Committee discusses flaws in police complaint process, lack of complainant support


Nikki Baim/The Daily Northwestern

Committee chair Matthew Mitchell discusses Evanston’s current police complaint process. The Citizen Police Complaint Assessment Committee will report its recommendations in May.

Nikki Baim, Reporter

The Citizen Police Complaint Assessment Committee addressed the weaknesses of Evanston’s current complaint process at a Wednesday meeting.

In the penultimate meeting before members must create a report of their findings to present to the Human Services Committee in May, the committee honed in on changes that could realistically be implemented in the complaint process.

“There’s a way to do that without reinventing the entire wheel,” committee member Jeff Parker said. “I’m not sure that it’s a changing of the model concern as much as it is strengthening the model.”

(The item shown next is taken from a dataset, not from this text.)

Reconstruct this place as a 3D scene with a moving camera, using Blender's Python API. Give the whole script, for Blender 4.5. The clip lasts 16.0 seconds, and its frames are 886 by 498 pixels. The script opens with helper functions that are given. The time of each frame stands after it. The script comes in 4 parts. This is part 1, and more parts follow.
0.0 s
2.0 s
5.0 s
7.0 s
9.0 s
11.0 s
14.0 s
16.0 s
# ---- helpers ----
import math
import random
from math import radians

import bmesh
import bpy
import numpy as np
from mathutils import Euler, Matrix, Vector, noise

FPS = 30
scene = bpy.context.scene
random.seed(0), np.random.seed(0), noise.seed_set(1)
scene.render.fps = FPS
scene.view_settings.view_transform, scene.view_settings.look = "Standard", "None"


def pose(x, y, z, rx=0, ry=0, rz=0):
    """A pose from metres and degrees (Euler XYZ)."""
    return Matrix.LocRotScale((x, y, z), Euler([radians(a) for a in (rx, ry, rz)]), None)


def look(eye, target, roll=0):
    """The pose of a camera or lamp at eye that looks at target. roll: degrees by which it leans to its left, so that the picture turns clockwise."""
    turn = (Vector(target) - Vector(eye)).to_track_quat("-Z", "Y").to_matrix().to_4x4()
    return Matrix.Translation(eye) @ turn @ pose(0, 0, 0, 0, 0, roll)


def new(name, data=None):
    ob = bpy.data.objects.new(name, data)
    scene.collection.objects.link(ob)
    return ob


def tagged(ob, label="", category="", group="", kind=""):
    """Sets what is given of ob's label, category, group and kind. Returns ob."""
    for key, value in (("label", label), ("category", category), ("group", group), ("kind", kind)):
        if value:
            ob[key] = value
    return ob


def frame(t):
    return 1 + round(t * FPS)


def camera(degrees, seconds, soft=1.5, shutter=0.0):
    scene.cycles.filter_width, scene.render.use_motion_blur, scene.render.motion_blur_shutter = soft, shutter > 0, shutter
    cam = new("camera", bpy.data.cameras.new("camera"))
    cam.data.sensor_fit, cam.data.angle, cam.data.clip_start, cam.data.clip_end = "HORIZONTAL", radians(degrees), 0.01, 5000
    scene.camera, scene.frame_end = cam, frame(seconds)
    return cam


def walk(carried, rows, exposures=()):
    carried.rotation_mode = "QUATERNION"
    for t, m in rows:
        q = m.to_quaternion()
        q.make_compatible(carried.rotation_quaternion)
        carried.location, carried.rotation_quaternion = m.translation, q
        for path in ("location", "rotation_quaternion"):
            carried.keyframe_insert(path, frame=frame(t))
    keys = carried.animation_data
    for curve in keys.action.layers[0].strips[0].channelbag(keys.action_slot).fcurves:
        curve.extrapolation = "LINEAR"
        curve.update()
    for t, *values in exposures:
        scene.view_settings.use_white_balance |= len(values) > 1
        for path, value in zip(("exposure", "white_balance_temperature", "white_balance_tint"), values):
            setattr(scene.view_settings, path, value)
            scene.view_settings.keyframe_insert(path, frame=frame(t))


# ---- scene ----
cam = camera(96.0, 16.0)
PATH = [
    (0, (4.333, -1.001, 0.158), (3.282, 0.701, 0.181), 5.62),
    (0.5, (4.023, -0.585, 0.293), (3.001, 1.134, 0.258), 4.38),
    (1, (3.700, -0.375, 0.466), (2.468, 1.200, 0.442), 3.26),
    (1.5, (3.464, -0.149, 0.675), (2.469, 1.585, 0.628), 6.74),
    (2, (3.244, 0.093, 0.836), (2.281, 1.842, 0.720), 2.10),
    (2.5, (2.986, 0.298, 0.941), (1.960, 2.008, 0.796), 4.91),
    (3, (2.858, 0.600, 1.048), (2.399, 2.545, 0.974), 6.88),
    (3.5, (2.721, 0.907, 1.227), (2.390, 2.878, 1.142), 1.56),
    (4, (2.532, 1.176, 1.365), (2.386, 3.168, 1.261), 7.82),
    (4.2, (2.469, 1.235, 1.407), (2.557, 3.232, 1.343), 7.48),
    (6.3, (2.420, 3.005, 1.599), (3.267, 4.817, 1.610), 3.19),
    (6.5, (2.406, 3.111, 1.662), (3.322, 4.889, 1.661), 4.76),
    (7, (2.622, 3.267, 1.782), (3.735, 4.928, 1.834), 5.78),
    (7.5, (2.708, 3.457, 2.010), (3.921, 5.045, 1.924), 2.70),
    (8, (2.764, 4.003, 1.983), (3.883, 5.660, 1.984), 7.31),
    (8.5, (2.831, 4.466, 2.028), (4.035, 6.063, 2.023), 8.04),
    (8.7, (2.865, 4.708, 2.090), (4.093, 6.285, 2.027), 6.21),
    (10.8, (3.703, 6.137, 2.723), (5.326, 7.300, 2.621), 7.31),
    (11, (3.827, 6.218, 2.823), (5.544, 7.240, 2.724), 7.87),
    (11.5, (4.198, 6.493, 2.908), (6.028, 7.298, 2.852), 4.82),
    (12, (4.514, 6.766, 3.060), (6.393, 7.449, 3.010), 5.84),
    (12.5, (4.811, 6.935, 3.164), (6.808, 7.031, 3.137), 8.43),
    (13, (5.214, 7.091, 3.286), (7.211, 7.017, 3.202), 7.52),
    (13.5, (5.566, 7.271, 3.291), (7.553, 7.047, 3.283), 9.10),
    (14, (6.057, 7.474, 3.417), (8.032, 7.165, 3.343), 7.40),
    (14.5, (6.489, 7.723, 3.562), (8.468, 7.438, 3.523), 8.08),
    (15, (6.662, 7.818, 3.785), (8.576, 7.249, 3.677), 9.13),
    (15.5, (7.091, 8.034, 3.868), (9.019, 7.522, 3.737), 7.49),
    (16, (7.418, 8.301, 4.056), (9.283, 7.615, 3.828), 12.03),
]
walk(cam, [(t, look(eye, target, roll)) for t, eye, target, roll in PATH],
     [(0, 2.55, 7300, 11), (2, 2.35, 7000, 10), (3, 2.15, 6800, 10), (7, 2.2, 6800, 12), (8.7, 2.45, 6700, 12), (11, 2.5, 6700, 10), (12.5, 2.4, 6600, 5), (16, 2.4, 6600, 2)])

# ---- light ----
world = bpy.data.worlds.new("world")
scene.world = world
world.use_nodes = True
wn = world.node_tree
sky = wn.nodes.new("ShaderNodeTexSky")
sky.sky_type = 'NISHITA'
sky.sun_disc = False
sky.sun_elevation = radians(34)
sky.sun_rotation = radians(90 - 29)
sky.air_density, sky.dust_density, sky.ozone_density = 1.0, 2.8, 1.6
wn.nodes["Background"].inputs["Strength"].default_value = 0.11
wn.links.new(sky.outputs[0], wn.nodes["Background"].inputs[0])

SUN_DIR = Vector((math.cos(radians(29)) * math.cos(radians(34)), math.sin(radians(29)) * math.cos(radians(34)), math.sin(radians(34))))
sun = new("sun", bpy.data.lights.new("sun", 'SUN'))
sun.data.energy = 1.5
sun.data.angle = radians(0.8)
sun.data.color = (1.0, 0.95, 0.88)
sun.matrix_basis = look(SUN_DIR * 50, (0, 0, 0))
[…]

The Evanston Police Department currently utilizes a review process. Once a complaint is filed, the Office of Professional Standards begins an investigation by speaking with the individual and compiling evidence. The complaint is then reviewed at Citizens’ Police Advisory Committee and Human Services Committee meetings.

Committee member Jared Davis said he is concerned about how complainants perceive the process, since the Citizens’ Police Advisory Committee lacks the power to overturn a complaint.

“It seems like they can’t have an impact,” Davis said. “A model like ours is not effective. It doesn’t do what I think we’re looking to do.”

EPD Sgt. Dennis Leaks said if the majority of the advisory committee disagrees with a complaint, it will be taken back to the chief of police for review. However, he added that this has not happened in any of the 27 complaints filed over the last two years.

Committee chair Matthew Mitchell said he and other members plan to attend the Citizens’ Police Advisory Committee meeting next Wednesday, where the committee will review four police complaints. This is the first time the Citizens’ Police Advisory Committee will review a complaint since the Citizen Police Complaint Assessment Committee assembled last October.

Another flaw in the process is the lack of support for complainants, committee member Karen Courtright said.

“There’s no one to help them through the process,” she said. “There’s no one to advocate for them, as for the police officer has the weight of his or her office and the department.”

To address this, the committee has been researching ways to use mediation as a supplement to the process, Mitchell said. Mitchell is involved in the Alternative Dispute Resolution community — a practice of law that uses mediation — and he used to work as a mediator.

He said the practice was common, but “not very highly utilized.” Mitchell added that in New York City, only two of the thousands of complaints filed in 2017 were mediated.

“You can create the best system, but if it doesn’t work in practice, it’s obsolete,” Mitchell said.

The committee emphasized the importance of their recommendations actually being implemented. In order to assure their work is recognized, committee members agreed to present incremental changes, such as changes to the complaint form, before introducing a new process.

“Change is not an easy thing to create even when everyone has the best intentions,” committee member Meggie Smith said. “I want to make sure it’s something that actually happens rather than a beautiful idea that sit in a drawer.”